Rebels hit back in the historic heart of Aleppo, blowing up a luxury hotel-turned-army position after tunnelling under the front line which divides the main city of northern Syria.
At least 14 soldiers and pro-government militiamen were killed in the explosion and its aftermath yesterday, the Syrian Observatory for Human Rights said.
Around 1,000 rebel fighters have left the Old City of Homs under the unprecedented negotiated evacuation that began Wednesday, according to figures given to AFP by provincial governor Talal Barazi.
Barazi said they were stopped at the northern exit from the Old City, without giving a reason.
Rami Abdel Rahman, who heads the Syrian Observatory, said Islamists were limiting entry of supplies to Zahraa and Nabol to two trucks, instead of 12 as agreed by the regime and rebels in negotiations to which they were not a party.
Barazi earlier said more than 200 fighters had been evacuated yesterday, in addition to 980 people, mostly rebels but including some women and children, bussed out of the Old City on Wednesday.
Barazi said negotiations were well advanced for the rebels to leave that neighbourhood too in the coming weeks.
He said the fighters and some civilians evacuated with them were bussed out to the opposition-held town of Dar al-Kabira, 20 kilometres north of Homs.
Government troops played football on the square housing Homs's landmark clock tower, once the scene of the city's massive anti-government protests.
A soldier climbed onto the rooftop of a house and told AFP: "This is the first time I climb up here without fearing snipers."
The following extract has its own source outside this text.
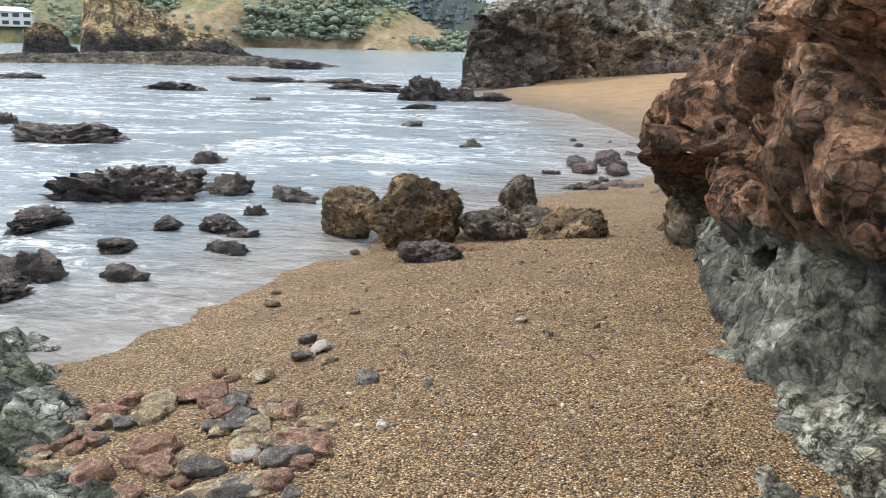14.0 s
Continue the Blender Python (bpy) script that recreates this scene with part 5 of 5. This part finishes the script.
# ---- loose gravel ----
def pebbles():
    rs = np.random.RandomState(9)
    n = 150000
    x, y = rs.uniform(-8.4, 1.0, n), rs.uniform(1.8, 24.2, n)
    P = np.stack([x, y, 0 * x], 1)
    g = fbm(P * 0.55 + 4, 3) + 0.55 * smooth(11.5, 15, y) * smooth(-2.2, -3.2, x) + 0.6 * smooth(-2.0, -3.6, x) + 0.5 * smooth(15.5, 18.0, y) - 0.15 + 0.4 * smooth(6.5, 8.5, y) * smooth(-0.6, -1.8, x) + 0.7 * smooth(0.0, 0.5, x) * smooth(5.6, 4.4, y) - 0.5 * smooth(-2.2, -1.0, x) * smooth(4.4, 6, y)
    g = smooth(-0.25, 0.25, g) * smooth(0.0, 0.3, beach(x, y) - SEA)
    bits = (rs.rand(n) < 0.045) & (x < 0.3) & (x > -5) & (y < 12.5)
    path = np.interp(y, [0, 5, 10, 14, 18, 24], [0, -1.1, -2.7, -4.5, -5.6, -6.2])
    ok = (rs.rand(n) < g * 0.7 + 0.01) & (np.abs(x - path) < rs.uniform(0.3, 3.6, n)) & (inside(REEF, x, y) < 0.1) & (pool_edge(x, y) < -0.02) & dry(x, y)
    ok |= bits & (inside(REEF, x, y) < 0.0)
    x, y = x[ok][:23000], y[ok][:23000]
    v0, f0 = ico(1)
    m = len(x)
    s = rs.uniform(0.004, 0.012, m) * np.where(rs.rand(m) < 0.06, 1.9, 1) * np.where((x > -0.2) & (y < 6), 1.35, 1)
    a = rs.uniform(0, 6.28, m)
    ax, ay, az = s * rs.uniform(0.8, 1.5, m), s * rs.uniform(0.6, 1.0, m), s * rs.uniform(0.35, 0.7, m)
    j = 1 + 0.15 * rs.normal(size=(m, len(v0)))
    lx, ly = v0[:, 0] * ax[:, None] * j, v0[:, 1] * ay[:, None] * j
    V = np.stack([x[:, None] + lx * np.cos(a)[:, None] - ly * np.sin(a)[:, None], y[:, None] + lx * np.sin(a)[:, None] + ly * np.cos(a)[:, None], (beach(x, y) + 0.25 * az)[:, None] + v0[:, 2] * az[:, None] * j], -1)
    Q = np.stack([x, y, 0 * x], 1)
    V[:, :, 2] += (0.03 * fbm(Q * 0.7, 3) + 0.022 * fbm(Q * 3.1 + 9, 3))[:, None]
    F = (f0[None] + (np.arange(m) * len(v0))[:, None, None]).reshape(-1, 3)
    mat, nt, bsdf, link = base_material("gravel_pebble")
    geo = nt.nodes.new("ShaderNodeNewGeometry")
    ramp = nt.nodes.new("ShaderNodeValToRGB")
    e = ramp.color_ramp.elements
    e[0].position, e[0].color = 0.0, (0.06, 0.05, 0.045, 1)
    e[1].position, e[1].color = 1.0, (0.68, 0.60, 0.48, 1)
    for pos, c in ((0.2, (0.14, 0.08, 0.042, 1)), (0.45, (0.30, 0.18, 0.08, 1)), (0.7, (0.24, 0.18, 0.115, 1)), (0.85, (0.36, 0.22, 0.13, 1))):
        ramp.color_ramp.elements.new(pos).color = c
    link(geo.outputs["Random Per Island"], ramp.inputs["Fac"])
    link(ramp.outputs["Color"], bsdf.inputs["Base Color"])
    bsdf.inputs["Roughness"].default_value = 0.6
    me = mesh_from("gravel", V.reshape(-1, 3), F, mat, shade=True)
    tagged(new("gravel", me), "loose golden and brown pebbles strewn over the beach", "gravel", kind="stuff")


pebbles()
It is not the first deal between the government and the rebels - a number of ceasefires have been agreed on the outskirts of Damascus. But it is the first time that rebel fighters have withdrawn from an area they controlled under an accord with the government.
The Syrian government allowed the remaining rebels in Homs to pull out with their personal weapons in return for the release of 40 Alawite women and children, an Iranian woman and 30 soldiers held hostage by rebels elsewhere in Syria, a rebel spokesman said.